Instituting a parole option for every prisoner does not meat that all lifers will be paroled. Rather it indicates that the state accepts the possibility that some persons do grow in understanding, and in combination with increased age, lose their propensity for violent and passionate responses to others and to circumstances. Additionally, studies suggest that length of sentence is of substantially less significance in deterring crime than the certainty and swiftness of sanctions.

Sentencing those under 18 to LWOP has been eliminated. However, the executive function of the human brain does not fully develop for many until 22 and even for several years beyond. An LWOP sentence is particularly ill suited for many between age 18 and 22.

Felony murder and joint venture often demonstrate a lack of proportionality of sentence to crime. This is especially true in cases where a shooter pleads to a lesser sentence while an accomplice receives an LWOP sentence. In contrast, the U.S. Supreme Court Miller decision called for "...punishment... graduated and proportioned to both the offender and the offense."

Habitual offenders are being sent to prison with life sentences with no parole options in increasing numbers for a third offense, for crimes which don't involve a murder, and for whom the prior two convictions are for felonies with sentences of a minimum of three years. Because of MA legislation passed in 2012, these are now an additional 18 non-homicidal crimes for which a life sentence is mandated.

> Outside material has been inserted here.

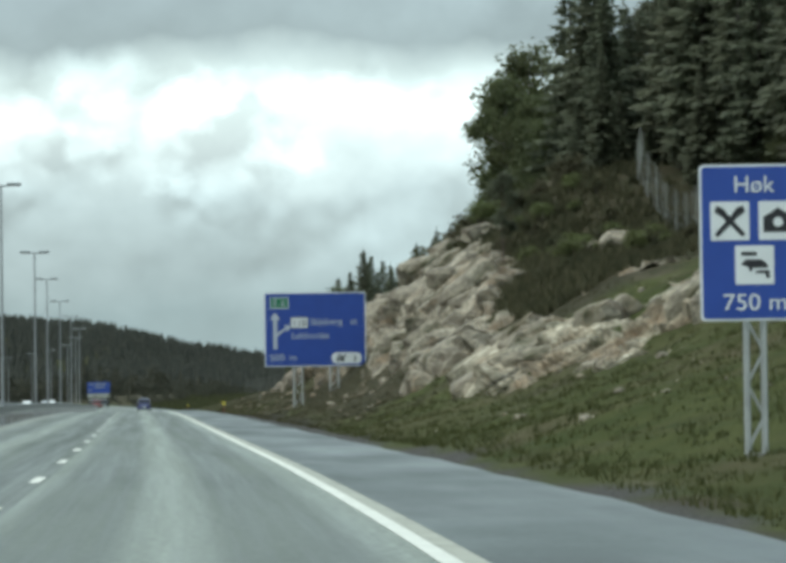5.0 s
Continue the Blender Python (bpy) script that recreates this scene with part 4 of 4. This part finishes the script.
# ---- fences ----
def fence(points, gap, tall, label, wires=7, wood=POSTWOOD, uprights=True):
    """A wildlife fence along (x, y) corners: each post its own piece, and the wires."""
    base = points[0]
    ob = thing("fence", Matrix.Translation((base[0], base[1], height(*base))), label, "fence")
    o = Vector((base[0], base[1], height(*base)))
    tops, rnd = [], random.Random(int(base[1]))
    post = Shape()
    post.tube((0, 0, -0.4), (0, 0, tall), 0.036, 0.032, 6)
    me = post.mesh("post", wood)
    for (x0, y0), (x1, y1) in zip(points, points[1:]):
        d = math.hypot(x1 - x0, y1 - y0)
        steps = max(1, round(d / gap))
        for k in range(steps):
            x, y = x0 + (x1 - x0) * k / steps, y0 + (y1 - y0) * k / steps
            p = new("post", me)
            p.parent = ob
            p.matrix_basis = Matrix.LocRotScale(Vector((x, y, height(x, y))) - o, Euler((rnd.uniform(-0.025, 0.025), rnd.uniform(-0.025, 0.025), 0)), (1, 1, rnd.uniform(0.95, 1.05)))
            tops.append(Vector((x, y, height(x, y))) - o)
    net = Shape()
    for a, b in zip(tops, tops[1:]):
        for k in range(wires):
            up = Vector((0, 0, 0.12 + (tall - 0.2) * (k / (wires - 1)) ** 1.3))
            net.tube(a + up, b + up, 0.0035, 0.0035, 3)
        span = (b - a).length
        for k in range(1, int(span / 0.3) if uprights else 0):
            p = a.lerp(b, k * 0.3 / span)
            net.tube(p + Vector((0, 0, 0.1)), p + Vector((0, 0, tall - 0.1)), 0.0022, 0.0022, 3)
    part("wire_netting", net, WIRE, ob, "galvanised wire netting")
    return ob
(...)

Under this legislation, MA's version of "Three Strikes," a person convicted of one of these 18 crimes as a third felony must be sentenced to the maximum allowed for that particular crime, which is life in prison.

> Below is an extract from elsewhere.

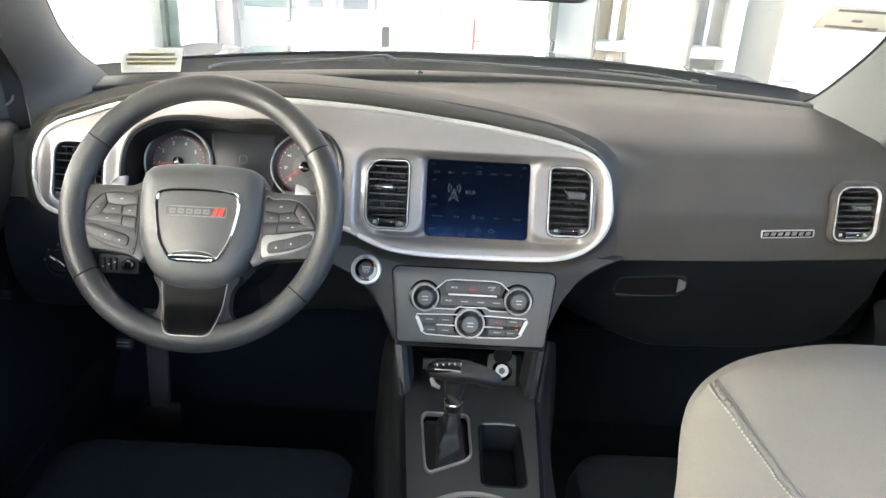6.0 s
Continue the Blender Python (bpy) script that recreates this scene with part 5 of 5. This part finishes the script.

While commutations are technically a relief valve for LWOP-sentenced prisoners, their virtual non-existence since 1997, despite hundreds of petitions and a few positive recommendations by the Advisory Board of Pardons, suggests that commutation relief is unlikely to be an option in the future.

Although LWOP is considered the equivalent of the death penalty, persons so convicted do not have the safeguard of a bifurcated trial which exists in states with the death penalty. Such would afford the jury an opportunity to consider both mitigating and aggravating circumstances. While LWOP should not be an option, a jury might conclude that a sentence of life with the possibility of parole at 25 years is indeed reasonable, while in other cases might deem a sentence of life with a lesser length before a possible parole appropriate. The actual length could then be determined by the judge.

Finally, statistically there are likely some 40 persons serving LWOP who are falsely convicted of the crime of murder.1 Those certainly deserve a chance at parole.